SSR Marker Data Analysis

Several parameters of genetic diversity including the most important PIC value and the number of alleles/locus were used to assess the extent of genetic diversity available in the common bean core set. The GenAlEx software program (Peakall and Smouse, 2006) was used to calculate genetic diversity parameters, such as genetic distance, number of alleles, number of effective alleles, number of private alleles, number of common alleles, observed heterozygosity, and expected heterozygosity. The diversity parameters were calculated separately for random genomic SSR markers and genic SSR markers, as well as together on the whole population. The analysis was repeated separately by classifying the core set of 96 lines into exotic vs. local landraces and Mesoamerican vs. Andean gene pool landraces. The PIC value for each SSR was calculated manually using Microsoft Excel following Botstein et al. (1980). DARwin version 5.0 was used to calculate pair-wise genetic distances and to construct the dissimilarity matrix (Perrier et al., 2003). The dissimilarity matrix thus obtained was subjected to cluster analysis using the unweighted neighbor-joining (UNJ) method (Gascuel, 1997), followed by bootstrap analysis with 1000 permutations to obtain a dendrogram (Perrier et al., 2003; Mir et al., 2012a).

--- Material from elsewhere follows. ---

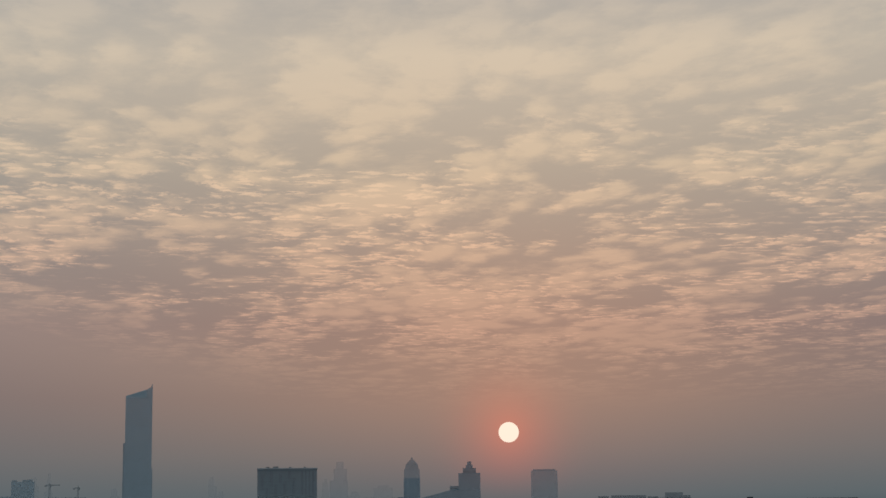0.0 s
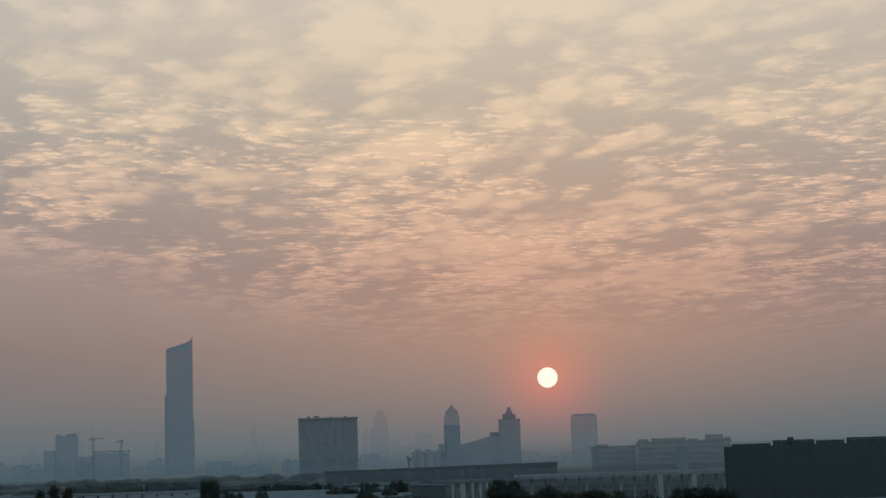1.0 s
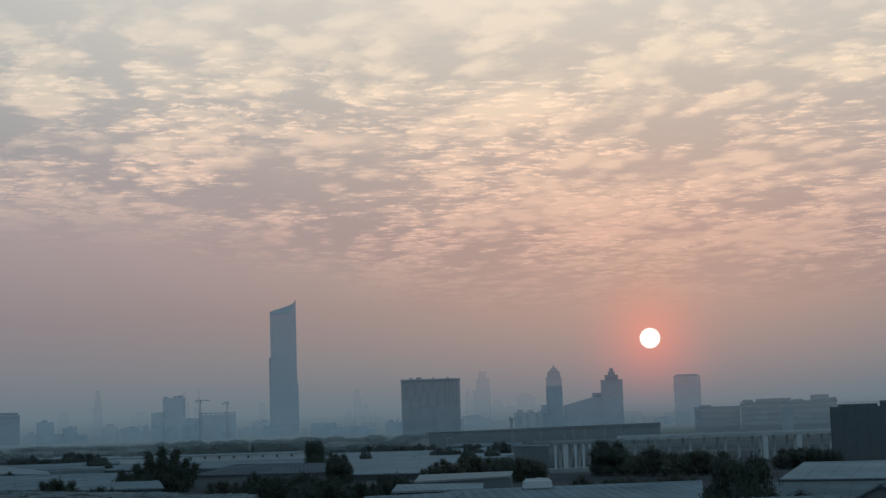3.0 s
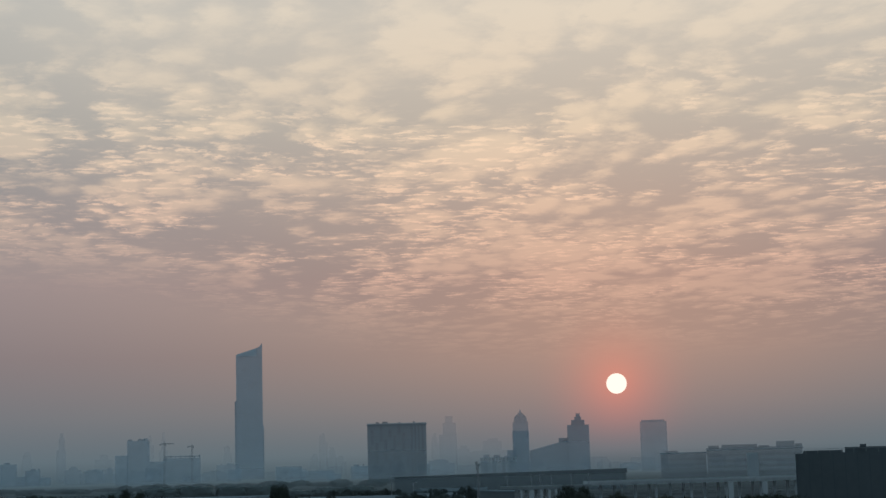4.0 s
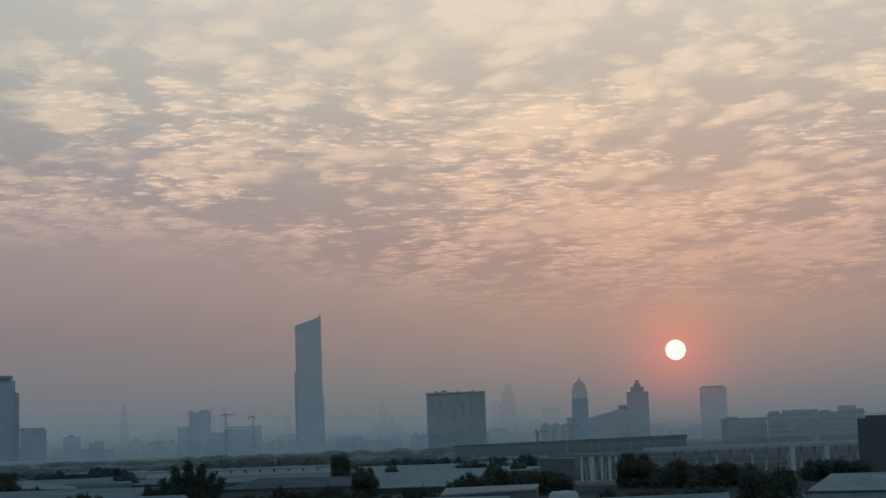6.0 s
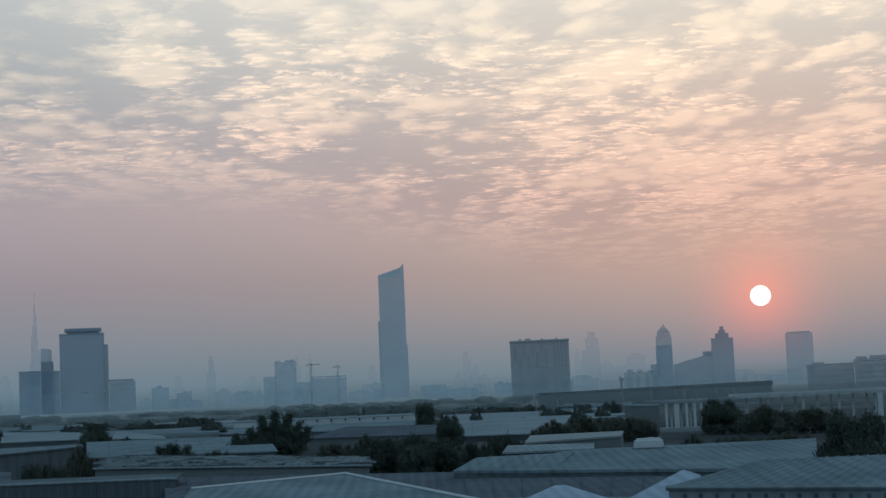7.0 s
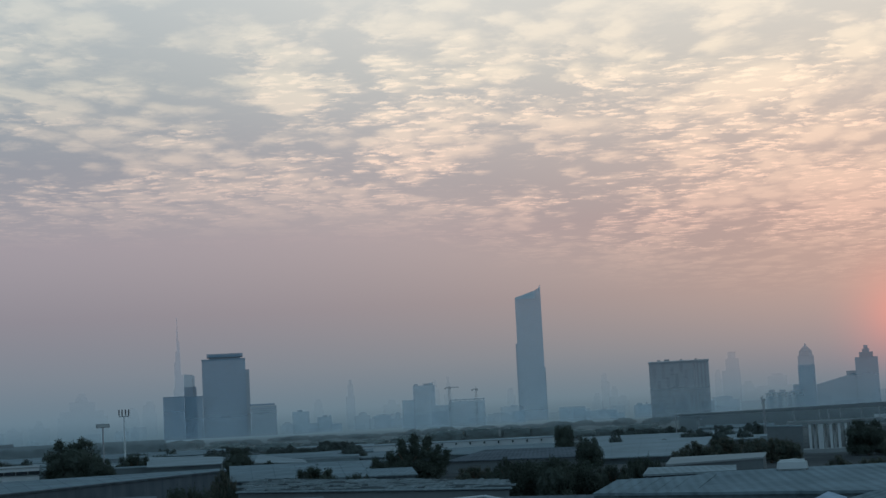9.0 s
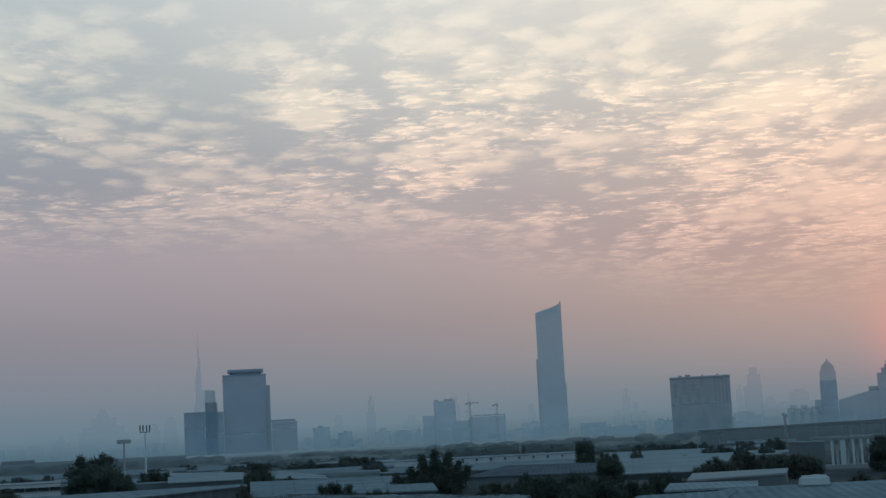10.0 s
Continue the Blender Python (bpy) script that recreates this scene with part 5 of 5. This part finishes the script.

To test the genetic variation within and between cultivars of exotic and local landraces, analysis of molecular variance (AMOVA) was carried out using the software program GenAlEx (Peakall and Smouse, 2006).

Population structural analysis, which is a model-based clustering, was done to find out the number of subpopulations in our common bean population of 96 lines, using the software program STRUCTURE version 2.3.4 (Pritchard et al., 2000). We tested the number of subpopulations (K) from 1 to 10, and each was repeated three times. For each run, burn-in was set at 100,000, iteration was set at 200,000, and a model without admixture and correlated allele frequencies was used. The run with maximum likelihood was used to assign our 96 common bean lines into subpopulations. This assignment obtained through maximum-likelihood approach was further confirmed by a modified Delta-K (ΔK) method, which provides the real number of clusters/subpopulations (Evanno et al., 2005). Within a subpopulation, the genotypes with affiliation probabilities (inferred ancestry) ≥ 80% were assigned to a distinct subpopulation, and those with < 80% were treated as admixture, i.e., these genotypes seem to have a mixed ancestry from parents belonging to different gene pools or geographical origin (Mir et al., 2012b).